Promouvoir le sujet d’invention comme épreuve d’examen, c’est enfermer le lycéen dans une éternelle enfance, refuser de lui ouvrir les portes de l’abstraction, de la réflexion discursive, au moment précis où il en aura le plus besoin. Un ami instituteur me disait récemment que la manie des lettres et des dialogues était désormais répandue dans le primaire. Nos enfants seront-ils donc condamnés, de la communale au lycée, à écrire des lettres et des dialogues ?


Jean-Marie Réveillon
07/2002


1. I. Analysez brièvement les différents traitements réservés à la forme du sonnet dans ce corpus et l'effet produit lorsque "ses rigoureuses lois" ne sont pas respectées. (4 pts)
II. Travail d'écriture, au choix : (16 points)
1. Commentaire littéraire
Commentez le texte de Jules Laforgue.
2. Dissertation
Pensez-vous que les contraintes formelles puissent être pour le poète un obstacle à une expression libre et originale ?
Vous répondrez à cette question en un développement composé, en prenant appui sur les textes du corpus et les poèmes que vous avez lus et étudiés.

3. Écriture d'invention
Après la lecture de ce corpus, un des poèmes vous paraît correspondre plus particulièrement à ce que vous appréciez dans la poésie.
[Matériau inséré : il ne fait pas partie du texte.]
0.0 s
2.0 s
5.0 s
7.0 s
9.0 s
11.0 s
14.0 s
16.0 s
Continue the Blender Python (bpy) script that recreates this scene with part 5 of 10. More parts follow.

Vous l'adressez à une revue de poésie et dans votre lettre d'accompagnement vous en défendez l'intérêt par rapport à d'autres types de poèmes.
Vous rédigez cette lettre.

Voir ÉAF 2002 - Sujets de l'épreuve écrite.
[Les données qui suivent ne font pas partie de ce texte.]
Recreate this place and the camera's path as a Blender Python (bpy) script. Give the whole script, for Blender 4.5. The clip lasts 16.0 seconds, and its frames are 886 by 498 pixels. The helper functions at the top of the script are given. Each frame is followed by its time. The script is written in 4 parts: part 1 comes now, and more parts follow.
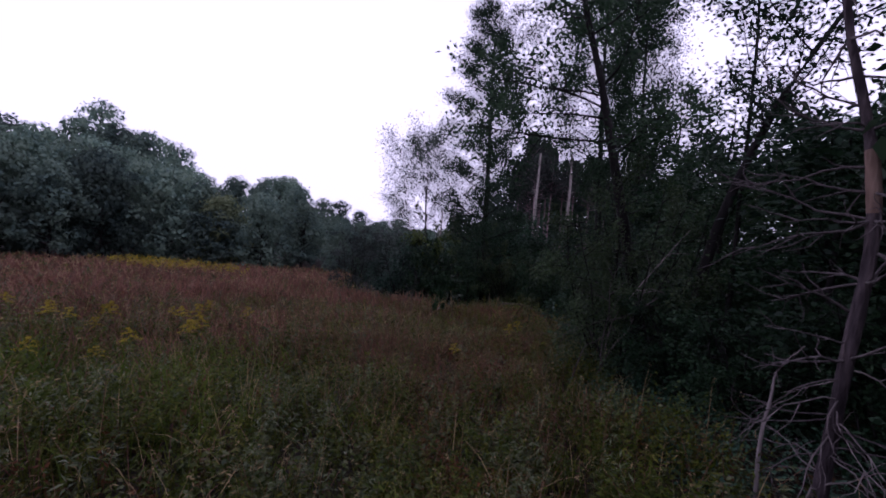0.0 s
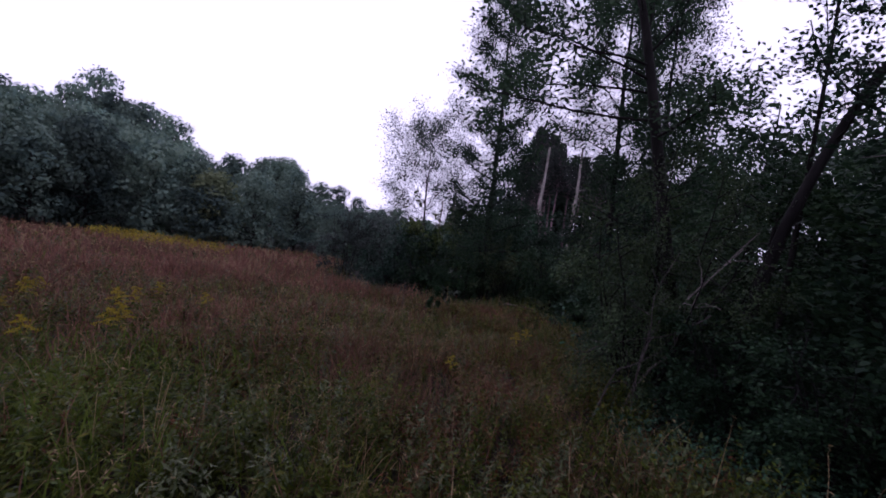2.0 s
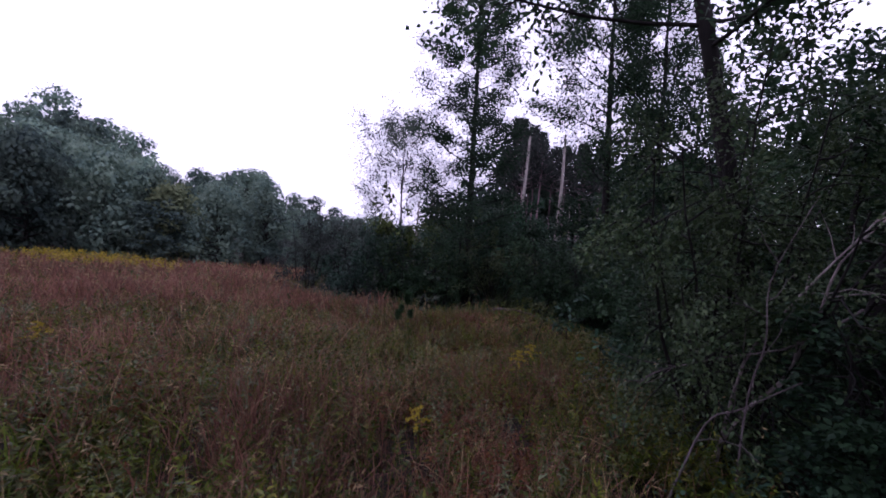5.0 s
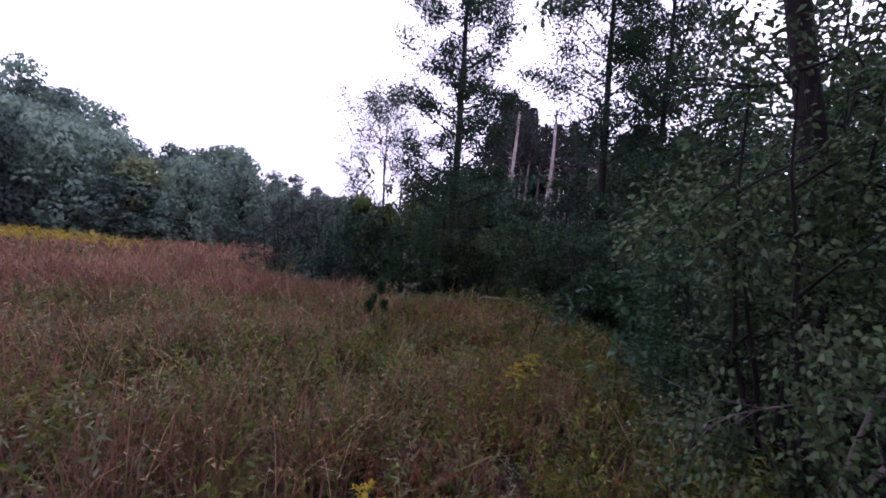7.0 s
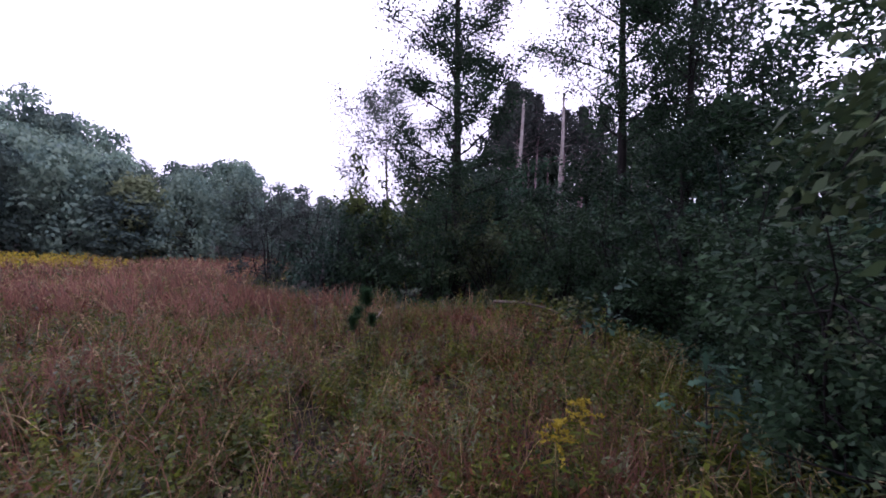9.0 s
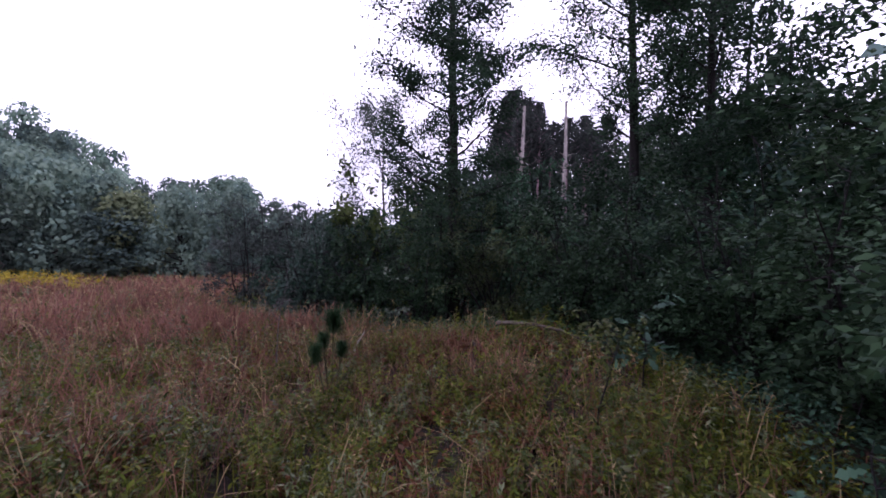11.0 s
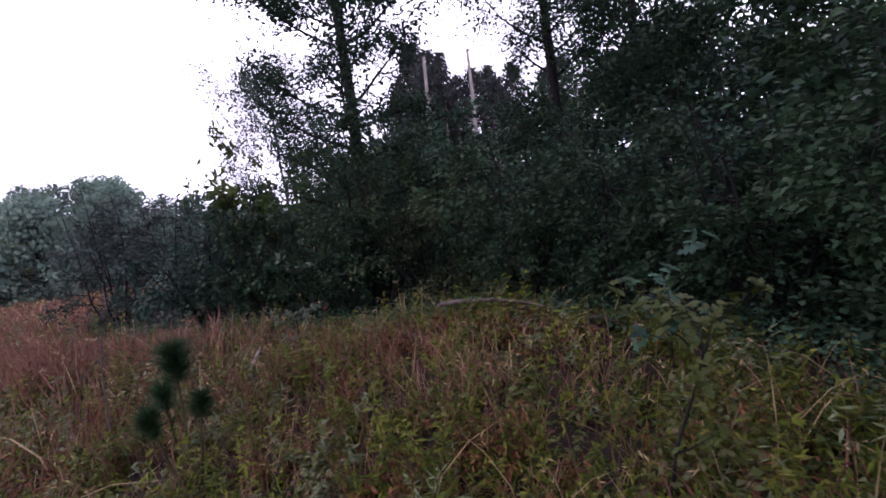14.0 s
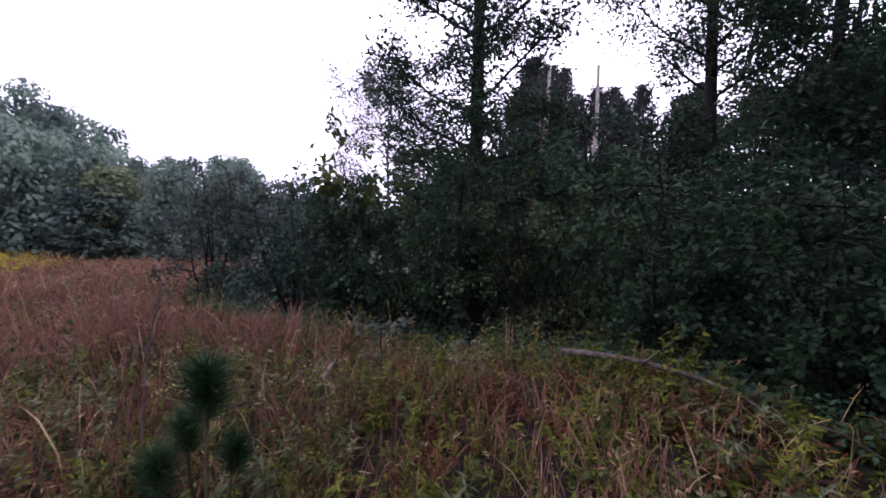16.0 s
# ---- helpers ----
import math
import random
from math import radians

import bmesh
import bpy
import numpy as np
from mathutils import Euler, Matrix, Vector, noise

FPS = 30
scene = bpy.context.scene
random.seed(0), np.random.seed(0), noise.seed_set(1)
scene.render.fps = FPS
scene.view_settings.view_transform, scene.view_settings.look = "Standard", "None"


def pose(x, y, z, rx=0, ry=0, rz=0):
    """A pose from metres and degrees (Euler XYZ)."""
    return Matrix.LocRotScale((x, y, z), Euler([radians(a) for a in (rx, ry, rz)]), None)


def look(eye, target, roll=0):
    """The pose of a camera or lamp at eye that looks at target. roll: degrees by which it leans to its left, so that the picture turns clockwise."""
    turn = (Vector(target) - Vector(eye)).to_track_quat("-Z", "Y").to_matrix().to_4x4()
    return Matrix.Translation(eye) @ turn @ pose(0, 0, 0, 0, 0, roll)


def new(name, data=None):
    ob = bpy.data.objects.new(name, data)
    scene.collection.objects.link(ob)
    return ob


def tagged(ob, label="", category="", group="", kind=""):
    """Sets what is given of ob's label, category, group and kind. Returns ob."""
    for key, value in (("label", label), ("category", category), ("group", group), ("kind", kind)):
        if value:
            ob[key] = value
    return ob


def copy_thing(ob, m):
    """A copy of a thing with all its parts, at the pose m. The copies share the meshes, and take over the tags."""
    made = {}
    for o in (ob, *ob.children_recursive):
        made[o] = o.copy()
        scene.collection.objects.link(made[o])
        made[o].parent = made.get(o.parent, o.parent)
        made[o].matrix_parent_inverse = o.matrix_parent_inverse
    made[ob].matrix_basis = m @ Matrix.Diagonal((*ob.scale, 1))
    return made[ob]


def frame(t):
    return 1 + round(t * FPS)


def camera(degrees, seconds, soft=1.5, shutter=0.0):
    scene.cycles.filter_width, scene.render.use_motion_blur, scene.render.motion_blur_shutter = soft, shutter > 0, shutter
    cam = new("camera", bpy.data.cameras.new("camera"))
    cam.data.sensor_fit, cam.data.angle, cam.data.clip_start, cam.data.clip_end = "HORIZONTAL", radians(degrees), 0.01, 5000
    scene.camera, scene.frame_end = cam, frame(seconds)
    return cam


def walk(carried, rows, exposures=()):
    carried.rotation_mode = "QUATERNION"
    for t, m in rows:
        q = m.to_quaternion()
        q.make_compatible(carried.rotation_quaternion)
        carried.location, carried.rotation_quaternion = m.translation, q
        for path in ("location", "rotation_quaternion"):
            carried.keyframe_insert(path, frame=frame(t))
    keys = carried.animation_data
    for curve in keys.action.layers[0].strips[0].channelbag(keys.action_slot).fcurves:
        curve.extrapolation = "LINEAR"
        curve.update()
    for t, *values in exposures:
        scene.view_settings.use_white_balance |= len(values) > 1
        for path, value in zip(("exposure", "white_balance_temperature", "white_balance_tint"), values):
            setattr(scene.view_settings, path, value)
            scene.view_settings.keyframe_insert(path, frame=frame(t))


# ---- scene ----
cam = camera(88.8, 16.0, soft=1.8, shutter=0.25)
METRES, EYE, TILT, LEAN, TURN = 10.0, 1.65, 0.0, 0.0, 0.0
ROWS = [
    (0.0, 0.0, 0.0, 0.0, 0.26, -3.97, -3.71),
    (0.5, -0.004, 0.0241, -0.0028, 0.47, -5.55, -3.8),
    (1.0, 0.0054, 0.0604, -0.0064, -0.27, -6.53, -1.7),
    (1.5, 0.0005, 0.092, -0.013, 0.63, -4.96, -5.39),
    (2.0, -0.0051, 0.1295, -0.0149, 0.14, -4.85, -7.31),
    (2.5, 0.0041, 0.1682, -0.0231, -0.26, -3.95, -1.48),
    (3.0, 0.003, 0.205, -0.0281, 0.12, -4.85, -3.72),
    (3.5, -0.0025, 0.2393, -0.0283, -0.48, -5.16, -4.7),
    (4.0, 0.0053, 0.2765, -0.0365, -0.88, -3.78, -3.01),
    (6.5, 0.0291, 0.433, -0.0623, -4.85, -4.56, -6.75),
    (7.0, 0.0339, 0.4636, -0.0627, -4.18, -6.01, -5.0),
    (7.5, 0.0485, 0.5002, -0.0673, -2.98, -4.68, -3.43),
    (8.0, 0.0523, 0.5308, -0.0742, -2.49, -4.55, -4.63),
    (8.5, 0.0508, 0.5647, -0.0765, -2.97, -4.65, -3.54),
    (9.0, 0.0602, 0.6012, -0.0837, -3.13, -5.79, -1.31),
    (11.5, 0.0772, 0.7414, -0.1031, -3.22, -3.54, -0.77),
    (12.0, 0.0738, 0.7699, -0.1055, -5.02, -3.81, -0.92),
    (12.5, 0.0787, 0.793, -0.1101, -4.45, -3.23, 0.24),
    (13.0, 0.0885, 0.8181, -0.1105, -1.33, -5.16, 2.89),
    (13.5, 0.0899, 0.8403, -0.1166, -5.79, -7.3, 1.74),
    (14.0, 0.0897, 0.8695, -0.121, -14.21, -7.94, 6.27),
    (14.5, 0.0942, 0.8947, -0.1261, -9.3, -4.15, 7.2),
    (15.0, 0.0975, 0.9202, -0.125, -1.48, -3.12, 5.18),
    (15.5, 0.0895, 0.9385, -0.1309, 1.1, -3.55, 0.15),
    (16.0, 0.0754, 0.9665, -0.1297, -2.25, -5.43, -1.77),
]
EXPOSURES = [(0.0, -1.65, 5600, 42), (4.0, -1.5, 5600, 42), (6.5, -0.5, 5650, 43), (9.0, -0.5, 5650, 42), (12.5, -0.5, 5750, 41), (15.0, -0.35, 5800, 40), (16.0, -0.45, 5800, 40)]
walk(cam, [(t, pose(0, 0, EYE, TILT, LEAN, TURN) @ pose(METRES * x, METRES * y, METRES * z, 90 + pitch, roll, yaw)) for t, x, y, z, yaw, pitch, roll in ROWS], EXPOSURES)

# ---- sky and sun: a bright overcast evening ----
SUN_UP, SUN_ROUND = 12.0, 60.0
world = bpy.data.worlds.new("overcast_sky")
scene.world = world
world.use_nodes = True
wn = world.node_tree
wn.nodes.clear()
sky = wn.nodes.new("ShaderNodeTexSky")
sky.sky_type = "NISHITA"
sky.sun_disc = False
sky.sun_elevation, sky.sun_rotation = radians(SUN_UP), radians(SUN_ROUND)
sky.air_density, sky.dust_density = 1.0, 4.0
grey = wn.nodes.new("ShaderNodeHueSaturation")
grey.inputs["Saturation"].default_value = 0.18
cloud = wn.nodes.new("ShaderNodeMix")
cloud.data_type = "RGBA"
cloud.inputs[0].default_value = 0.85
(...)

2. I. Ces quatre textes dénoncent la guerre. Vous analyserez les différents procédés littéraires utilisés à cette fin. (4 pts)
II. Travail d'écriture, au choix : (16 points)
1. Commentaire littéraire
Vous commenterez le texte de Voltaire.
2. Dissertation
Les textes littéraires et les formes d'argumentation souvent complexes qu'ils proposent vous paraissent-ils être un moyen efficace de convaincre et persuader ?
Vous répondrez à cette question en un développement composé, prenant appui sur les textes du corpus et sur ceux que vous avez lus et étudiés.

3. Écriture d'invention
Dans l'extrait de La guerre de Troie n'aura pas lieu, Andromaque expose le point de vue des femmes et les raisons pour lesquelles elles condamnent la guerre.
Ecrivez un dialogue théâtral dans lequel Hector, l'époux d'Andromaque, expose le point de vue des hommes et les raisons pour lesquelles lui aussi condamne la guerre. Il s'adresse à son père Priam en présence d'Andromaque ... [Ces deux personnages interviendront nécessairement dans la scène théâtrale].